Letters in Mathematical Physics
- Discipline: Mathematical physics
- Language: English
- Edited by: G. Dito, C. Fewster, M. Jimbo, A. Volovich, S. Warzel

Publication details
- History: 1975-present
- Publisher: Springer Science+Business Media
- Frequency: Bimonthly
- Open access: Hybrid
- Impact factor: 1.4 (2024)

Standard abbreviations
- ISO 4: Lett. Math. Phys.

Indexing
- CODEN: LMPHDY
- ISSN: 0377-9017 (print) 1573-0530 (web)
- LCCN: 76643569
- OCLC no.: 37915830

Links
- Journal homepage; Online archive;

= Letters in Mathematical Physics =

Letters in Mathematical Physics is a bimonthly peer-reviewed scientific journal covering mathematical physics.
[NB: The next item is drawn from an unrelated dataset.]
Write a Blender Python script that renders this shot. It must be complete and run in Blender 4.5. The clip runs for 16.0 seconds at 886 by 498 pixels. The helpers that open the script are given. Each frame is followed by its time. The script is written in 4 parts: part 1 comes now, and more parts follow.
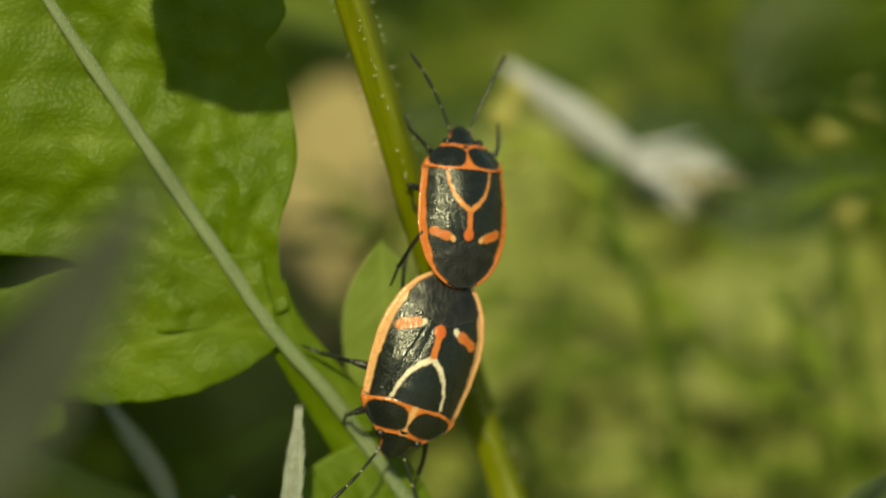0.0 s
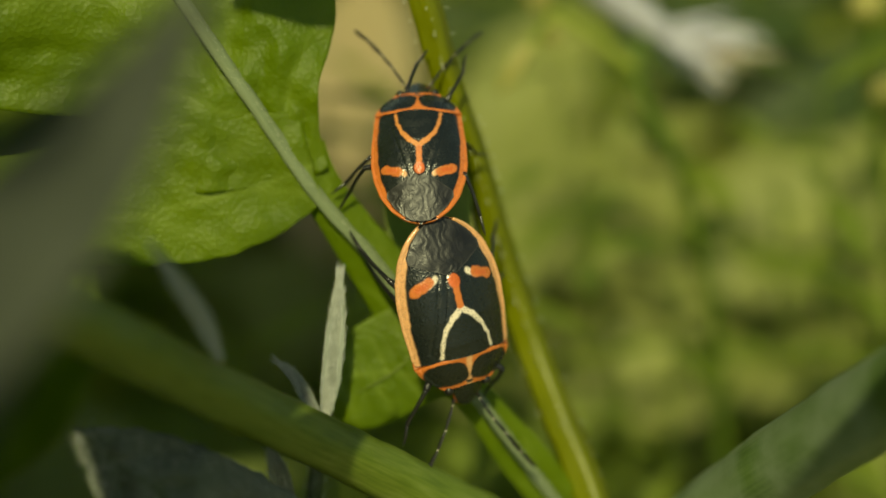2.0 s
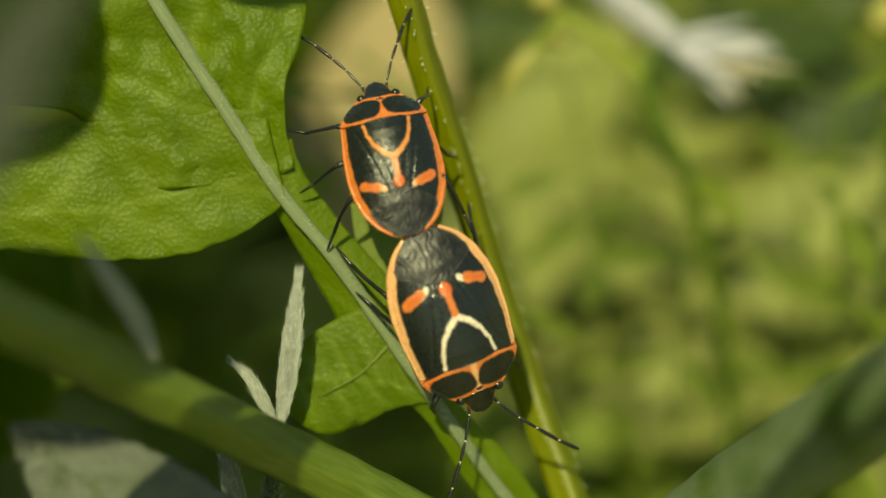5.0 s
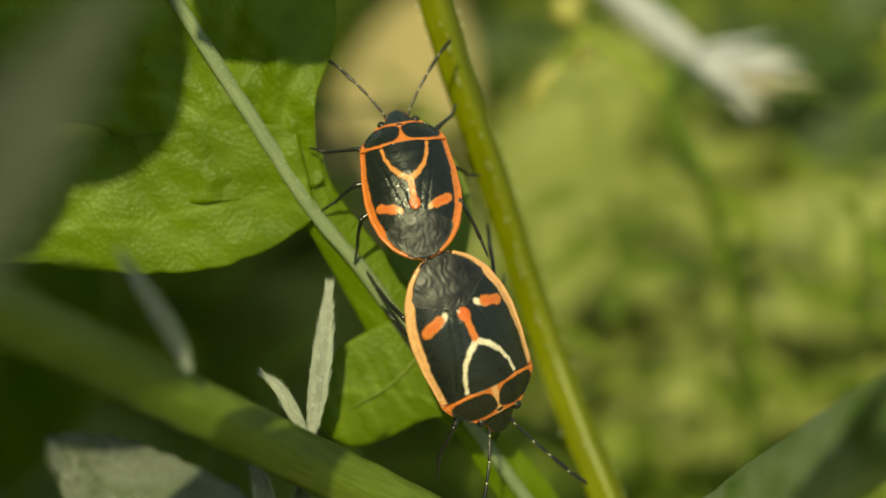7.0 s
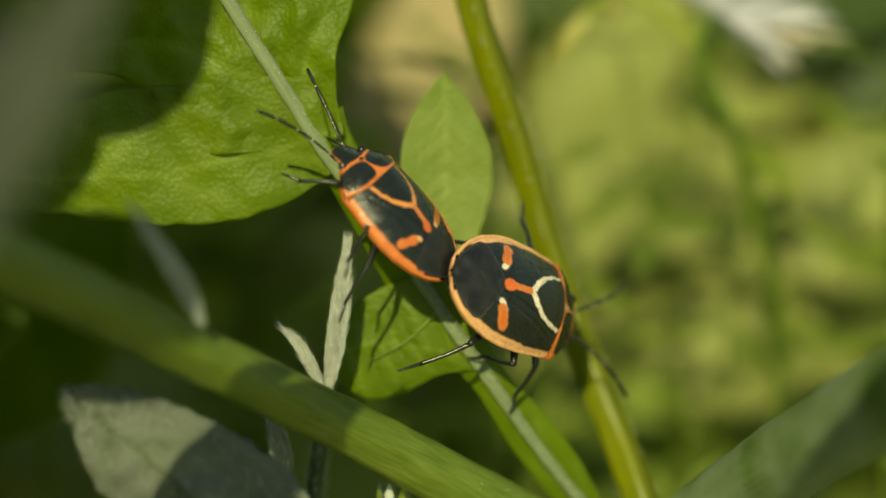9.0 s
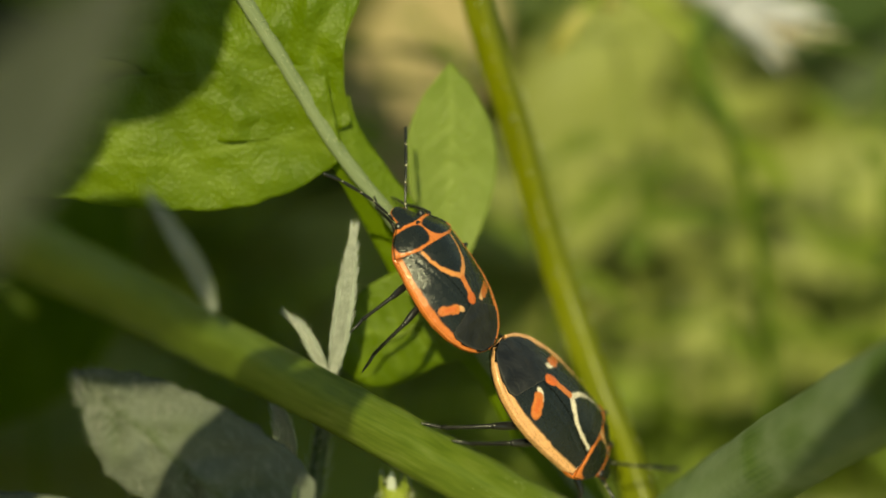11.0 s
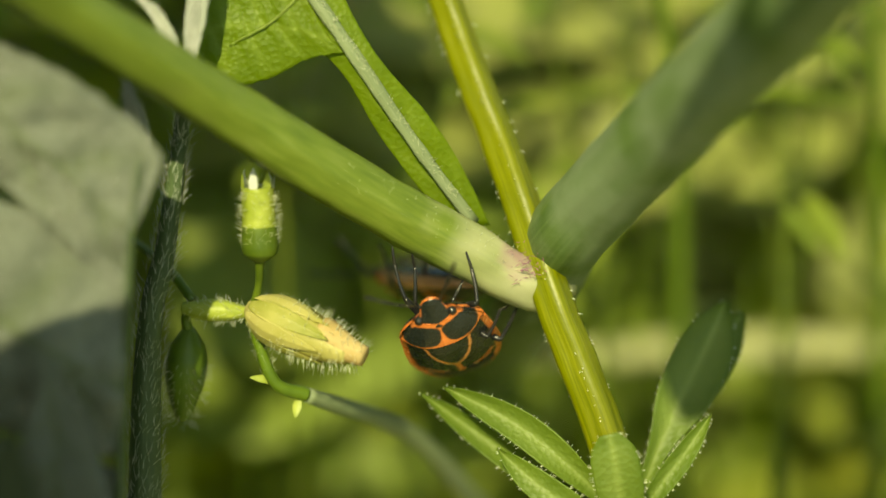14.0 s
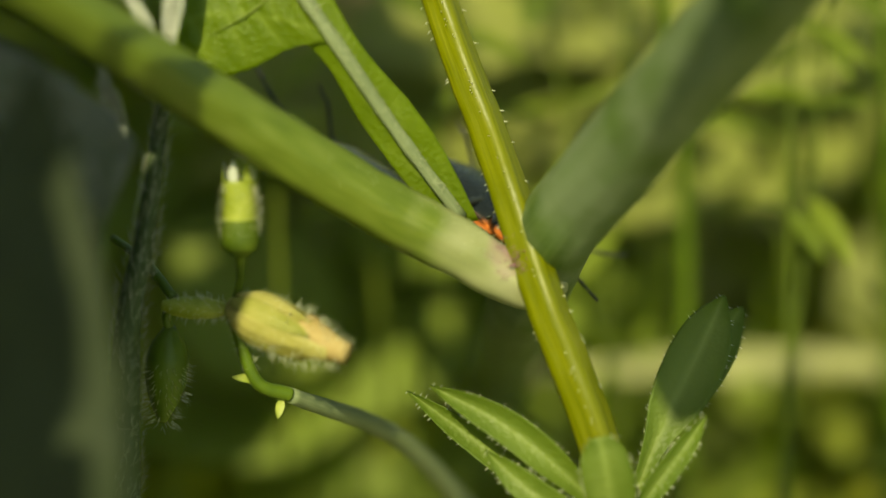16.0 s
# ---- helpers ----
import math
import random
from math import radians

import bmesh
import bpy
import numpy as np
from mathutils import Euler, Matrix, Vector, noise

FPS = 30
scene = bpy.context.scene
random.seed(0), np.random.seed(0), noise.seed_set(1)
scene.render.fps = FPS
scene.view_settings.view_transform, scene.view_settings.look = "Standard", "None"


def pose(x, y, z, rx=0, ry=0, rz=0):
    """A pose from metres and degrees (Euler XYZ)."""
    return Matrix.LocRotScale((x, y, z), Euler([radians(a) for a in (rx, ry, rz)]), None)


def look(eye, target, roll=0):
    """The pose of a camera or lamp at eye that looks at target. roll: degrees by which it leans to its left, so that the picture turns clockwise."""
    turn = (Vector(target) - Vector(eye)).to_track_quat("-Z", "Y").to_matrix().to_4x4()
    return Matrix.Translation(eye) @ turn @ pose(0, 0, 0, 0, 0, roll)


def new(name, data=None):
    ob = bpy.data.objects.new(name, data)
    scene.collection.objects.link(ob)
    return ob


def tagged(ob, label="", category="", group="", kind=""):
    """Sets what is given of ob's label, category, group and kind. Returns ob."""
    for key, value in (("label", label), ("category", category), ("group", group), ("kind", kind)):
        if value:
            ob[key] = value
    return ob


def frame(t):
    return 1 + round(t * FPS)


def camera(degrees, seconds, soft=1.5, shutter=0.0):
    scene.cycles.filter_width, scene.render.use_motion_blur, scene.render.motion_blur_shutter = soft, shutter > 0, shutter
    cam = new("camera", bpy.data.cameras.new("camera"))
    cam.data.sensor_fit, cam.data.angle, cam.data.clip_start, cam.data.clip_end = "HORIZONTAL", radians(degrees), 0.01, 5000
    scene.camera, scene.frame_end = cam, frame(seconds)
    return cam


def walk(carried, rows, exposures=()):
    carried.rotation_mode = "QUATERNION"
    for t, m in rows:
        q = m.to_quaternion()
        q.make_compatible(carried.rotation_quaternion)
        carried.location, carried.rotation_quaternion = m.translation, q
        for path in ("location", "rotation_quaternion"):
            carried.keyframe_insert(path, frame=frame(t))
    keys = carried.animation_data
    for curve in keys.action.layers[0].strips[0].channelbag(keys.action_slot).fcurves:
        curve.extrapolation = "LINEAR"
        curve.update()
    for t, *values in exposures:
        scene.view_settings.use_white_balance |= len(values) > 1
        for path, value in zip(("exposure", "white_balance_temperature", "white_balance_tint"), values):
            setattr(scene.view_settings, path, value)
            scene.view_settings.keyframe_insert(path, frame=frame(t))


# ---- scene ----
MM = 0.001
TILT = 25
BASE = pose(0, 0, 0.12, 90 - TILT)      # x right, y up along the stems, z towards the camera
cam = camera(22, 16.0, 1.6, 0.2)


def at(rows):
    return [(t, BASE @ pose(x * MM, y * MM, z * MM, a, b, c)) for t, x, y, z, a, b, c in rows]


# the camera's way, in millimetres and degrees of BASE
PATH = [
    (0, -3.25, 19.47, 91.62, -5.631, -4.633, -0.868),
    (0.5, -3.93, 17.11, 92.13, -5.942, -4.012, -0.661),
    (1, -3.84, 17.92, 91.84, -5.977, -4.295, -0.922),
    (1.5, -3.92, 15.59, 91.51, -5.977, -4.564, -0.571),
    (2, -4.80, 14.95, 91.24, -6.266, -4.600, -1.325),
    (2.5, -4.37, 15.50, 91.06, -6.161, -4.475, -1.685),
    (3, -3.60, 16.44, 91.46, -6.476, -4.431, -2.080),
    (5.5, 2.96, 14.29, 89.38, -6.111, -0.085, 0.657),
    (6, 2.18, 14.17, 89.46, -6.093, 0.001, 0.684),
    (6.5, 1.59, 14.42, 90.11, -6.140, -0.565, 0.261),
    (7, 1.51, 14.75, 90.56, -5.855, -0.527, 0.205),
    (7.5, 1.69, 14.37, 90.79, -5.918, -0.138, 0.738),
    (8, 2.34, 14.22, 90.45, -6.345, 0.083, 0.538),
    (8.5, 1.91, 14.85, 90.55, -7.011, 0.604, 0.676),
    (9, 3.11, 15.56, 90.14, -7.521, 1.083, 0.789),
    (11.5, 1.01, 15.12, 91.63, -7.759, -0.078, 1.733),
    (12, 3.26, 12.03, 91.75, -8.095, -0.282, 1.556),
    (12.5, 3.03, 7.51, 91.59, -7.772, -1.247, 1.608),
    (13, 6.01, 3.22, 89.23, -6.571, -0.698, 1.381),
    (13.5, 6.20, 2.16, 89.17, -6.703, -0.391, 1.339),
    (14, 6.46, 0.94, 87.84, -6.107, -0.101, 1.098),
    (14.5, 6.17, 0.37, 87.37, -6.375, -0.277, 0.858),
    (15, 7.09, -0.48, 87.01, -6.42, -0.049, 0.934),
    (15.5, 8.01, -1.81, 86.26, -5.245, 0.475, 0.810),
    (16, 8.66, -1.53, 85.70, -4.695, 1.000, 0.963),
]
cam.data.dof.use_dof = True
cam.data.dof.focus_distance = 0.0867
cam.data.dof.aperture_fstop = 18.5
walk(cam, at(PATH), [(t, e, 9900, -20 if t < 10 else -16) for t, e in ((0, -0.2), (0.5, -0.3), (1.5, -0.32), (3, -0.15), (5.5, 0.04), (9, 0.06), (12, 0.16), (12.5, 0.5), (13, 0.68), (14, 0.7), (14.5, 0.66), (15.2, 0.36), (16, 0.40))])

# ---- light ----
SUN = Vector((0.16, -0.485, -0.86))          # the way the sunlight goes, in BASE
way = (BASE.to_3x3() @ SUN).normalized()
sun = new("sun", bpy.data.lights.new("sun", "SUN"))
sun.data.energy, sun.data.angle, sun.data.color = 4.5, radians(0.6), (1.0, 0.92, 0.76)
sun.matrix_world = look((0, 0, 3), Vector((0, 0, 3)) + way)
world = bpy.data.worlds.new("sky")
scene.world = world
world.use_nodes = True
sky = world.node_tree.nodes.new("ShaderNodeTexSky")
sky.sky_type, sky.sun_disc = "NISHITA", False
sky.sun_elevation = math.asin(-way.z)
sky.sun_rotation = math.atan2(-way.x, -way.y)
backing = world.node_tree.nodes["Background"]
backing.inputs["Strength"].default_value = 0.115
world.node_tree.links.new(sky.outputs["Color"], backing.inputs["Color"])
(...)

It was established in 1975 and is published by Springer Science+Business Media. It contains letters and longer research articles, occasionally also articles containing topical reviews. It is essentially a platform for the rapid dissemination of short contributions in the field of mathematical physics. In addition, the journal publishes "contributions to modern mathematics in fields which have a potential physical application, and [...] developments in theoretical physics which have potential mathematical impact." The editors-in-chief are Giuseppe Dito (University of Burgundy Europe), Christopher Fewster (University of York), Michio Jimbo (Rikkyo University), Anastasia Volovich (Brown University), and Simone Warzel (Technical University of Munich).

==Abstracting and indexing ==
The journal is abstracted and indexed in:

- Current Contents/Physical, Chemical & Earth Sciences
- EBSCO databases
- Inspec
- MathSciNet
- ProQuest databases
- Science Citation Index Expanded
- Scopus
- zbMATH

According to the Journal Citation Reports, the journal has a 2024 impact factor of 1.4.